> _INFORMATION SHOWN_
------------------------------------

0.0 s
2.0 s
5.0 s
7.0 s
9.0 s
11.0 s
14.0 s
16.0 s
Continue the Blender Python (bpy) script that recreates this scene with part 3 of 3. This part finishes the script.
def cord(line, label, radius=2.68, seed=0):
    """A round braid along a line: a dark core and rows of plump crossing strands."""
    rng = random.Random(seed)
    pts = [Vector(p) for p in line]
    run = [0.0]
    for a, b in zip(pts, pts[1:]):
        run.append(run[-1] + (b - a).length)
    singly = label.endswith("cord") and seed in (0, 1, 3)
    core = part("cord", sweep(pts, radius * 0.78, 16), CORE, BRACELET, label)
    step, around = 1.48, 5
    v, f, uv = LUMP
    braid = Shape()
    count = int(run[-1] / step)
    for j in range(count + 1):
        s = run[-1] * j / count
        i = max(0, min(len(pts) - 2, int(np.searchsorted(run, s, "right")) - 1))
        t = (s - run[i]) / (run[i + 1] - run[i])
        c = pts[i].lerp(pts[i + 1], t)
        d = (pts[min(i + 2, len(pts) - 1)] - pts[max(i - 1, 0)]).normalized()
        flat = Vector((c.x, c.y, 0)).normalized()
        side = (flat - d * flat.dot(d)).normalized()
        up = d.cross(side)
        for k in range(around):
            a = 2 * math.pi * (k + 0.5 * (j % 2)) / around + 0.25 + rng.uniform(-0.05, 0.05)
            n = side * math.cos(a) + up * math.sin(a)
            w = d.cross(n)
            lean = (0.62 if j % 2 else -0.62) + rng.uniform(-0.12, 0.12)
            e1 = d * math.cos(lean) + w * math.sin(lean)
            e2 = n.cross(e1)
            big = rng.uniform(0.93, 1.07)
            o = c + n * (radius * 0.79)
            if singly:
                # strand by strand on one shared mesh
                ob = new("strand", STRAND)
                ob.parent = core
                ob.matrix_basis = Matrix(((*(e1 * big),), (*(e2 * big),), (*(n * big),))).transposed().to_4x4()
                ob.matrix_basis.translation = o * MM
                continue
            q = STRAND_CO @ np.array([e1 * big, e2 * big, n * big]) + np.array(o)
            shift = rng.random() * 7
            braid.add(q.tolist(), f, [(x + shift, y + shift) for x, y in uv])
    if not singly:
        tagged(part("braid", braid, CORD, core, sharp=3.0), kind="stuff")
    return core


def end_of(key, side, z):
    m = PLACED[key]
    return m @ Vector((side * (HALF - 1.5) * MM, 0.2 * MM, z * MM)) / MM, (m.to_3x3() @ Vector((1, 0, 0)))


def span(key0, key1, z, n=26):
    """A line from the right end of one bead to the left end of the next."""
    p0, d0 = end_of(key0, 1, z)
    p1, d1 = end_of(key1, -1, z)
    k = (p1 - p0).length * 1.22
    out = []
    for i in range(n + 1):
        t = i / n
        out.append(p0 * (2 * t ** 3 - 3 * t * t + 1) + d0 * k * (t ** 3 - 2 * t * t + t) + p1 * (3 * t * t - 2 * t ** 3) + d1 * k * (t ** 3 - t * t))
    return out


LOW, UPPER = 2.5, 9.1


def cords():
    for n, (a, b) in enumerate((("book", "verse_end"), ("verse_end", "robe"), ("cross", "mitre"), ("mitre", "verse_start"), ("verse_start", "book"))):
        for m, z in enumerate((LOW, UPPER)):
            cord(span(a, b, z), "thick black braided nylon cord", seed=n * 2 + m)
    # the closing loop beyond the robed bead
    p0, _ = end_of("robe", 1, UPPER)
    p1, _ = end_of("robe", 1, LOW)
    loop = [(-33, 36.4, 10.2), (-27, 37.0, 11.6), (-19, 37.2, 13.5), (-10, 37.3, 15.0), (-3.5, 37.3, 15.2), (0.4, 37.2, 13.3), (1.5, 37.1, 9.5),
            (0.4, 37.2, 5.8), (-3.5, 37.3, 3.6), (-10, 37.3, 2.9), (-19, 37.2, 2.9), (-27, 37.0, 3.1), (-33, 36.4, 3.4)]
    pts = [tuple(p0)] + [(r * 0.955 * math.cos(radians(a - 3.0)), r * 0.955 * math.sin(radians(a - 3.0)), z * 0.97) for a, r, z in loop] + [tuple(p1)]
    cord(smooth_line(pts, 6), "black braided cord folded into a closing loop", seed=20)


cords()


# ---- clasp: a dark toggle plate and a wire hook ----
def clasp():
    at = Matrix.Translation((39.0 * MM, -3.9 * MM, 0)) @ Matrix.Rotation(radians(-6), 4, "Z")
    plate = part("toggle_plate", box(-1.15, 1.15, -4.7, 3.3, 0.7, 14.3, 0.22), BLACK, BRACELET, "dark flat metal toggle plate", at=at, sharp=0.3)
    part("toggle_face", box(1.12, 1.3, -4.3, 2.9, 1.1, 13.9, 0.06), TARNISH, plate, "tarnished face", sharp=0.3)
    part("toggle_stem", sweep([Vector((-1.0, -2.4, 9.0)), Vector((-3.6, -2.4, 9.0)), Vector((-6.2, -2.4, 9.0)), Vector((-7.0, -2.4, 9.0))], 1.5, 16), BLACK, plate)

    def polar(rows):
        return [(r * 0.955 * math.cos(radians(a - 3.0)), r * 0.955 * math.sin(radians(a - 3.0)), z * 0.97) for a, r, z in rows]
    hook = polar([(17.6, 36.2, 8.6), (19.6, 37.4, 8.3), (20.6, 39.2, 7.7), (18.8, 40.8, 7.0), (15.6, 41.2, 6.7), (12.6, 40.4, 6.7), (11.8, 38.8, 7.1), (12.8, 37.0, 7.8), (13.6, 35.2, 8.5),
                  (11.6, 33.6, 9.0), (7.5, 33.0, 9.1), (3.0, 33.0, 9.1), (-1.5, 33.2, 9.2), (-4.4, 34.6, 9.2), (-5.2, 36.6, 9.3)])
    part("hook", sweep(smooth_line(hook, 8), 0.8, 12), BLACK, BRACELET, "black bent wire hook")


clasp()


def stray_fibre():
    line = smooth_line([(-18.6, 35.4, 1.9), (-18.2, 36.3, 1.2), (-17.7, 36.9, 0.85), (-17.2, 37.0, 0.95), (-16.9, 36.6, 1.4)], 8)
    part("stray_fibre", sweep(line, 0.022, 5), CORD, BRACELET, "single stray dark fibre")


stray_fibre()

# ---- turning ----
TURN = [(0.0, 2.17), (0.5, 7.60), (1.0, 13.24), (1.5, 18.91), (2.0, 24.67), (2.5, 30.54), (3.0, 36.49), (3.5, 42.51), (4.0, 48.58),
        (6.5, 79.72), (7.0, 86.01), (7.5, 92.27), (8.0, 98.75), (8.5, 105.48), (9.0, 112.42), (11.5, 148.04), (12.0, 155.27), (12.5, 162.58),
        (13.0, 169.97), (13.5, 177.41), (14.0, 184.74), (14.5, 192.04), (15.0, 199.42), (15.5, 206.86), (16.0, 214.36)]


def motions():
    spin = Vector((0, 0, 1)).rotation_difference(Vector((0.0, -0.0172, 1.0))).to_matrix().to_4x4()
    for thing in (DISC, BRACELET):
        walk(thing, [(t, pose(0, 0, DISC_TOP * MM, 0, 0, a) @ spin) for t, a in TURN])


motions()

------------------------------------

> _EXERCISE DESCRIPTION_
Restate the listing in full, word for word.

> _SOLUTION_
0.0 s
2.0 s
5.0 s
7.0 s
9.0 s
11.0 s
14.0 s
16.0 s
Continue the Blender Python (bpy) script that recreates this scene with part 3 of 3. This part finishes the script.
def cord(line, label, radius=2.68, seed=0):
    """A round braid along a line: a dark core and rows of plump crossing strands."""
    rng = random.Random(seed)
    pts = [Vector(p) for p in line]
    run = [0.0]
    for a, b in zip(pts, pts[1:]):
        run.append(run[-1] + (b - a).length)
    singly = label.endswith("cord") and seed in (0, 1, 3)
    core = part("cord", sweep(pts, radius * 0.78, 16), CORE, BRACELET, label)
    step, around = 1.48, 5
    v, f, uv = LUMP
    braid = Shape()
    count = int(run[-1] / step)
    for j in range(count + 1):
        s = run[-1] * j / count
        i = max(0, min(len(pts) - 2, int(np.searchsorted(run, s, "right")) - 1))
        t = (s - run[i]) / (run[i + 1] - run[i])
        c = pts[i].lerp(pts[i + 1], t)
        d = (pts[min(i + 2, len(pts) - 1)] - pts[max(i - 1, 0)]).normalized()
        flat = Vector((c.x, c.y, 0)).normalized()
        side = (flat - d * flat.dot(d)).normalized()
        up = d.cross(side)
        for k in range(around):
            a = 2 * math.pi * (k + 0.5 * (j % 2)) / around + 0.25 + rng.uniform(-0.05, 0.05)
            n = side * math.cos(a) + up * math.sin(a)
            w = d.cross(n)
            lean = (0.62 if j % 2 else -0.62) + rng.uniform(-0.12, 0.12)
            e1 = d * math.cos(lean) + w * math.sin(lean)
            e2 = n.cross(e1)
            big = rng.uniform(0.93, 1.07)
            o = c + n * (radius * 0.79)
            if singly:
                # strand by strand on one shared mesh
                ob = new("strand", STRAND)
                ob.parent = core
                ob.matrix_basis = Matrix(((*(e1 * big),), (*(e2 * big),), (*(n * big),))).transposed().to_4x4()
                ob.matrix_basis.translation = o * MM
                continue
            q = STRAND_CO @ np.array([e1 * big, e2 * big, n * big]) + np.array(o)
            shift = rng.random() * 7
            braid.add(q.tolist(), f, [(x + shift, y + shift) for x, y in uv])
    if not singly:
        tagged(part("braid", braid, CORD, core, sharp=3.0), kind="stuff")
    return core


def end_of(key, side, z):
    m = PLACED[key]
    return m @ Vector((side * (HALF - 1.5) * MM, 0.2 * MM, z * MM)) / MM, (m.to_3x3() @ Vector((1, 0, 0)))


def span(key0, key1, z, n=26):
    """A line from the right end of one bead to the left end of the next."""
    p0, d0 = end_of(key0, 1, z)
    p1, d1 = end_of(key1, -1, z)
    k = (p1 - p0).length * 1.22
    out = []
    for i in range(n + 1):
        t = i / n
        out.append(p0 * (2 * t ** 3 - 3 * t * t + 1) + d0 * k * (t ** 3 - 2 * t * t + t) + p1 * (3 * t * t - 2 * t ** 3) + d1 * k * (t ** 3 - t * t))
    return out


LOW, UPPER = 2.5, 9.1


def cords():
    for n, (a, b) in enumerate((("book", "verse_end"), ("verse_end", "robe"), ("cross", "mitre"), ("mitre", "verse_start"), ("verse_start", "book"))):
        for m, z in enumerate((LOW, UPPER)):
            cord(span(a, b, z), "thick black braided nylon cord", seed=n * 2 + m)
    # the closing loop beyond the robed bead
    p0, _ = end_of("robe", 1, UPPER)
    p1, _ = end_of("robe", 1, LOW)
    loop = [(-33, 36.4, 10.2), (-27, 37.0, 11.6), (-19, 37.2, 13.5), (-10, 37.3, 15.0), (-3.5, 37.3, 15.2), (0.4, 37.2, 13.3), (1.5, 37.1, 9.5),
            (0.4, 37.2, 5.8), (-3.5, 37.3, 3.6), (-10, 37.3, 2.9), (-19, 37.2, 2.9), (-27, 37.0, 3.1), (-33, 36.4, 3.4)]
    pts = [tuple(p0)] + [(r * 0.955 * math.cos(radians(a - 3.0)), r * 0.955 * math.sin(radians(a - 3.0)), z * 0.97) for a, r, z in loop] + [tuple(p1)]
    cord(smooth_line(pts, 6), "black braided cord folded into a closing loop", seed=20)


cords()


# ---- clasp: a dark toggle plate and a wire hook ----
def clasp():
    at = Matrix.Translation((39.0 * MM, -3.9 * MM, 0)) @ Matrix.Rotation(radians(-6), 4, "Z")
    plate = part("toggle_plate", box(-1.15, 1.15, -4.7, 3.3, 0.7, 14.3, 0.22), BLACK, BRACELET, "dark flat metal toggle plate", at=at, sharp=0.3)
    part("toggle_face", box(1.12, 1.3, -4.3, 2.9, 1.1, 13.9, 0.06), TARNISH, plate, "tarnished face", sharp=0.3)
    part("toggle_stem", sweep([Vector((-1.0, -2.4, 9.0)), Vector((-3.6, -2.4, 9.0)), Vector((-6.2, -2.4, 9.0)), Vector((-7.0, -2.4, 9.0))], 1.5, 16), BLACK, plate)

    def polar(rows):
        return [(r * 0.955 * math.cos(radians(a - 3.0)), r * 0.955 * math.sin(radians(a - 3.0)), z * 0.97) for a, r, z in rows]
    hook = polar([(17.6, 36.2, 8.6), (19.6, 37.4, 8.3), (20.6, 39.2, 7.7), (18.8, 40.8, 7.0), (15.6, 41.2, 6.7), (12.6, 40.4, 6.7), (11.8, 38.8, 7.1), (12.8, 37.0, 7.8), (13.6, 35.2, 8.5),
                  (11.6, 33.6, 9.0), (7.5, 33.0, 9.1), (3.0, 33.0, 9.1), (-1.5, 33.2, 9.2), (-4.4, 34.6, 9.2), (-5.2, 36.6, 9.3)])
    part("hook", sweep(smooth_line(hook, 8), 0.8, 12), BLACK, BRACELET, "black bent wire hook")


clasp()


def stray_fibre():
    line = smooth_line([(-18.6, 35.4, 1.9), (-18.2, 36.3, 1.2), (-17.7, 36.9, 0.85), (-17.2, 37.0, 0.95), (-16.9, 36.6, 1.4)], 8)
    part("stray_fibre", sweep(line, 0.022, 5), CORD, BRACELET, "single stray dark fibre")


stray_fibre()

# ---- turning ----
TURN = [(0.0, 2.17), (0.5, 7.60), (1.0, 13.24), (1.5, 18.91), (2.0, 24.67), (2.5, 30.54), (3.0, 36.49), (3.5, 42.51), (4.0, 48.58),
        (6.5, 79.72), (7.0, 86.01), (7.5, 92.27), (8.0, 98.75), (8.5, 105.48), (9.0, 112.42), (11.5, 148.04), (12.0, 155.27), (12.5, 162.58),
        (13.0, 169.97), (13.5, 177.41), (14.0, 184.74), (14.5, 192.04), (15.0, 199.42), (15.5, 206.86), (16.0, 214.36)]


def motions():
    spin = Vector((0, 0, 1)).rotation_difference(Vector((0.0, -0.0172, 1.0))).to_matrix().to_4x4()
    for thing in (DISC, BRACELET):
        walk(thing, [(t, pose(0, 0, DISC_TOP * MM, 0, 0, a) @ spin) for t, a in TURN])


motions()